What is it but nightfall?
No, no, not night but death;
Was it needless death after all?
For England may keep faith
For all that is done and said
We know their dream; enough
To know they dreamed and are dead;
And what if excess of love
Bewildered them till they died?
I write it out in a verse—
MacDongah and MacBride
And Connolly and Pearse
Now and in time to be,
Wherever green is worn,
Are changed, changed utterly:
A terrible beauty is born.
Anyone who has read the news and reflected on the heroism or insanity of acts of ultimate sacrifice in the name of an ideal we may not—cannot—share, will be moved, must be moved, by “Easter 1916”.
None of the poems here, with the exception of Tom o’Bedlam’s ballad, uses the traditional quatrain form, or a traditional ballad form. These are just some possibilities for a three beat or a 4-3-4-3 ballad line, devising our own stanza and rhyme schemes within those beat patterns. I haven’t discussed rhyming here. If you don’t have a rhyming dictionary—Oxford U. Press has a good one—you can find a serviceable on-line dictionary of rhymes.

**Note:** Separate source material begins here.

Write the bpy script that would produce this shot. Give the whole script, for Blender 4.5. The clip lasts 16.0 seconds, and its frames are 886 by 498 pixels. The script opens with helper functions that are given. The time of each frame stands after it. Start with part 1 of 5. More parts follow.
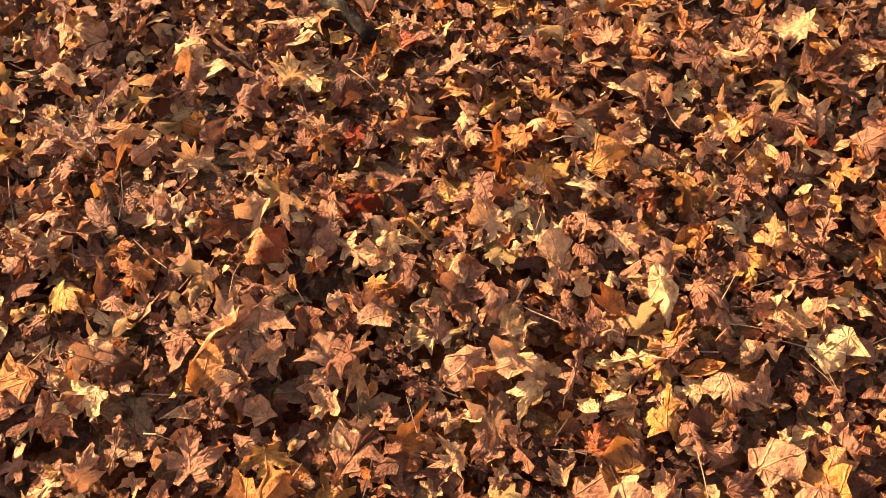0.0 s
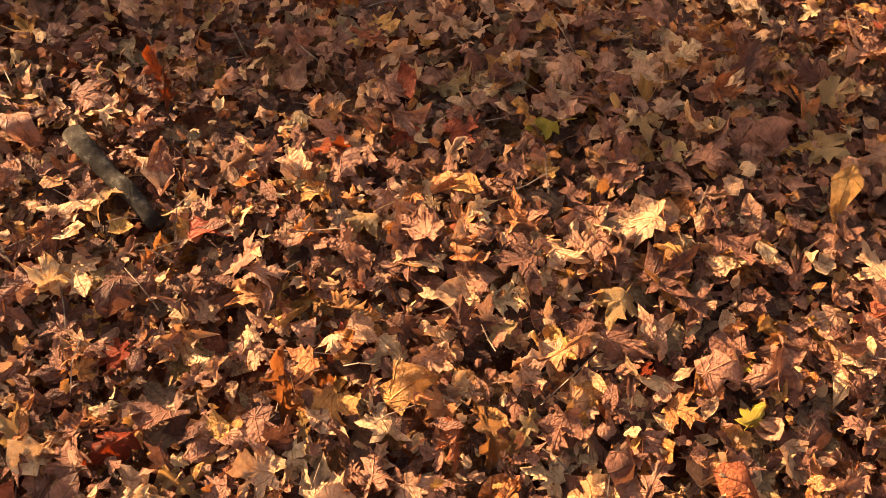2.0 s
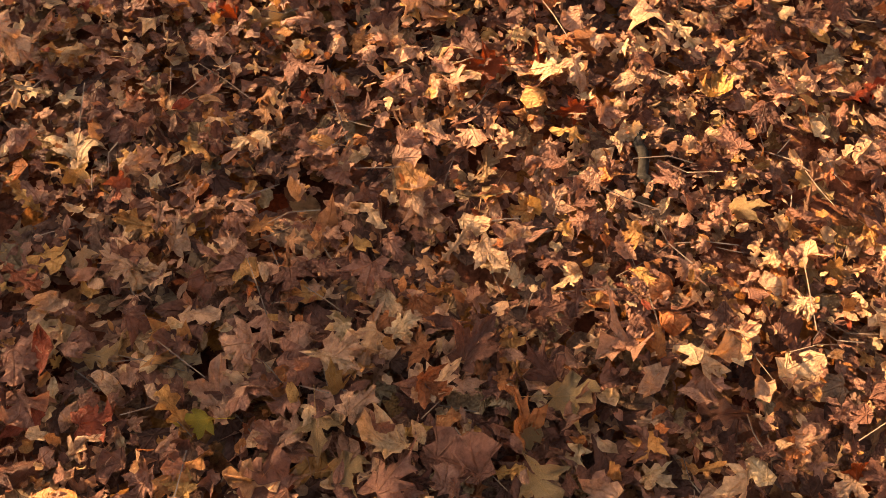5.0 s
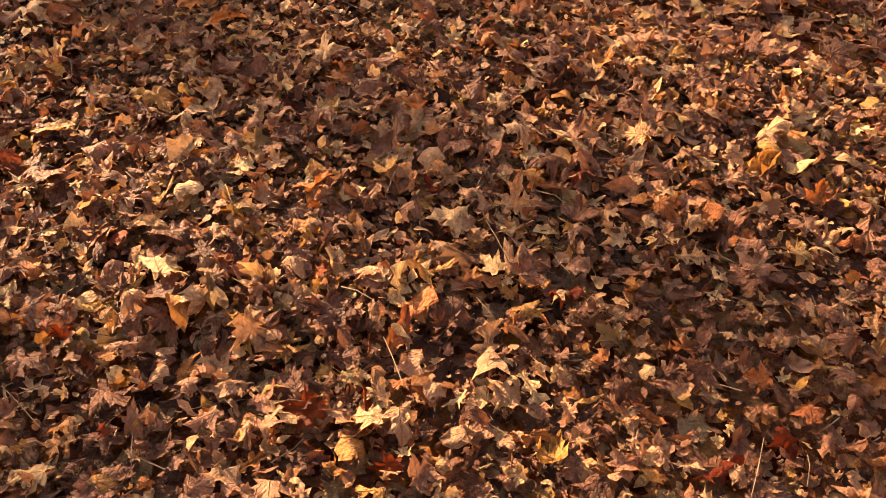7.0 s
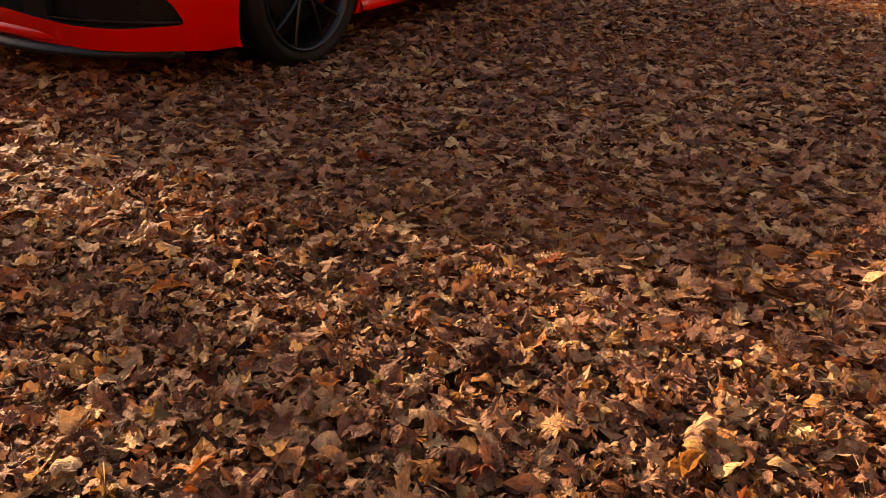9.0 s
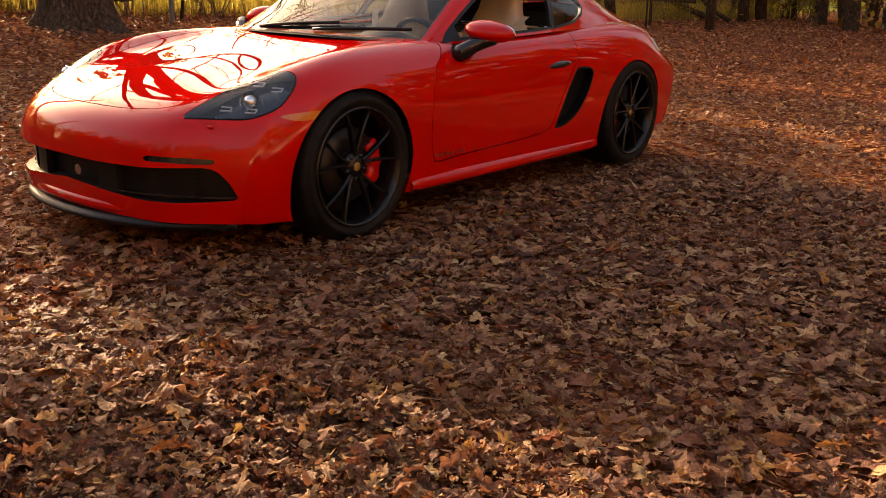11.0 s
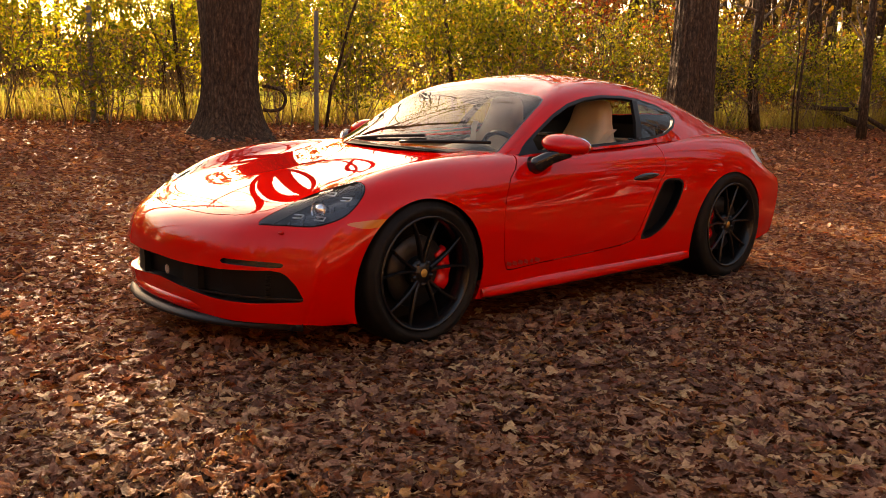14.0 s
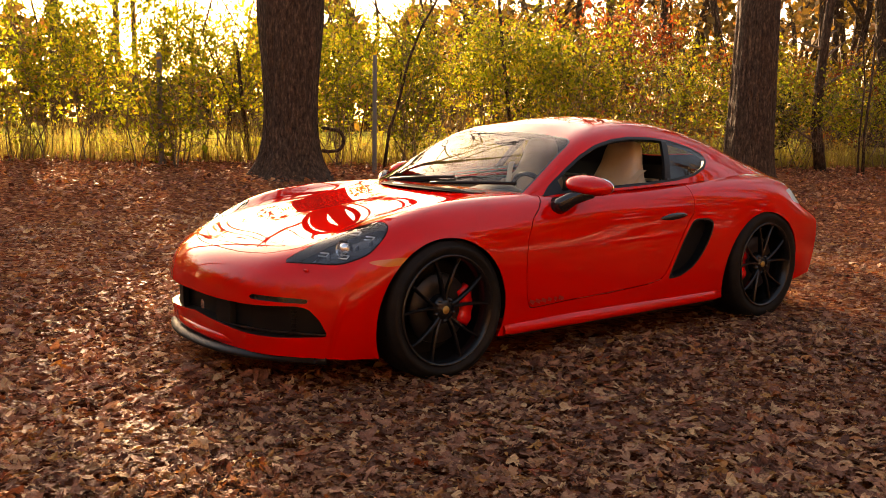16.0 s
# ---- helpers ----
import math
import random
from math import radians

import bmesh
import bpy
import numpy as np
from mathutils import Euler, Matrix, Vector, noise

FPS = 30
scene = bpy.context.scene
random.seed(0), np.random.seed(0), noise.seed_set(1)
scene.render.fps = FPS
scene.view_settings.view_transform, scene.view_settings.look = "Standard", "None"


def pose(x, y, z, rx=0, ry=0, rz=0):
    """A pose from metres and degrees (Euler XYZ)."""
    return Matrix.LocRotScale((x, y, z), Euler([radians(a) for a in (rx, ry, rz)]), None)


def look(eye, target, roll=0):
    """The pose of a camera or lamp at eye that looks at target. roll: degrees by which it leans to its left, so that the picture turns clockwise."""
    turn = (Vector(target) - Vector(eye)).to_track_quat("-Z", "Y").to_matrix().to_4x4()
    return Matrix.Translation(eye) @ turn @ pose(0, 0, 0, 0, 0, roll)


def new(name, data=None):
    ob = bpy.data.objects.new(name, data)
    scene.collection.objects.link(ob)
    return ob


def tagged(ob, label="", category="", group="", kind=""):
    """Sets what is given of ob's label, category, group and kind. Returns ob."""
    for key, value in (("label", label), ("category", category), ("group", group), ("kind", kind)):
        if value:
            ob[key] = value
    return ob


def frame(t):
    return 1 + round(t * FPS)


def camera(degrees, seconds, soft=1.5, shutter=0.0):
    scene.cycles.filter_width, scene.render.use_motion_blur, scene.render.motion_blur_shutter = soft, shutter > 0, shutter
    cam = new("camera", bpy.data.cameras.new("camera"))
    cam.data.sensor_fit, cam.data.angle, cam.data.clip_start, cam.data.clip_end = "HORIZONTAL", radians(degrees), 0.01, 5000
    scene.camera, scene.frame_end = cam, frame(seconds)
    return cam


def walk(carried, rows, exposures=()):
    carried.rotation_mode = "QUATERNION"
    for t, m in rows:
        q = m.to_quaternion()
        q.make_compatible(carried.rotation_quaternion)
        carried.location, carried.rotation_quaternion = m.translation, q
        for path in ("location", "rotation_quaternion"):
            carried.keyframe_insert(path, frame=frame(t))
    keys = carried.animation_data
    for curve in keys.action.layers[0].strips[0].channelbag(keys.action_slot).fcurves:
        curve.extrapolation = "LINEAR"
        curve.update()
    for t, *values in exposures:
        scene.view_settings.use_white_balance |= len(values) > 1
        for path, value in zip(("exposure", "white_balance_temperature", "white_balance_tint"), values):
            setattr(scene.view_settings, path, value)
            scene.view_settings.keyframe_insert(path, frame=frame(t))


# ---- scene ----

You may be wondering why no relevant work by our contemporaries, work published in any number of literary journals, is included here. Our contemporaries may distract us from our true goals by inserting a powerful, sometimes irresistible intermediate goal, that of shining–even out-shining!–our peers. In this way we can be lead—I would say “mislead”—into being poets and creating poems simply for the sake of Being Poets and enacting that ideal. A more worthy goal, and our own hearts’ desire, is to bring meaning into our lives and the lives of our readers, and to illuminate a small corner of the human condition and predicament.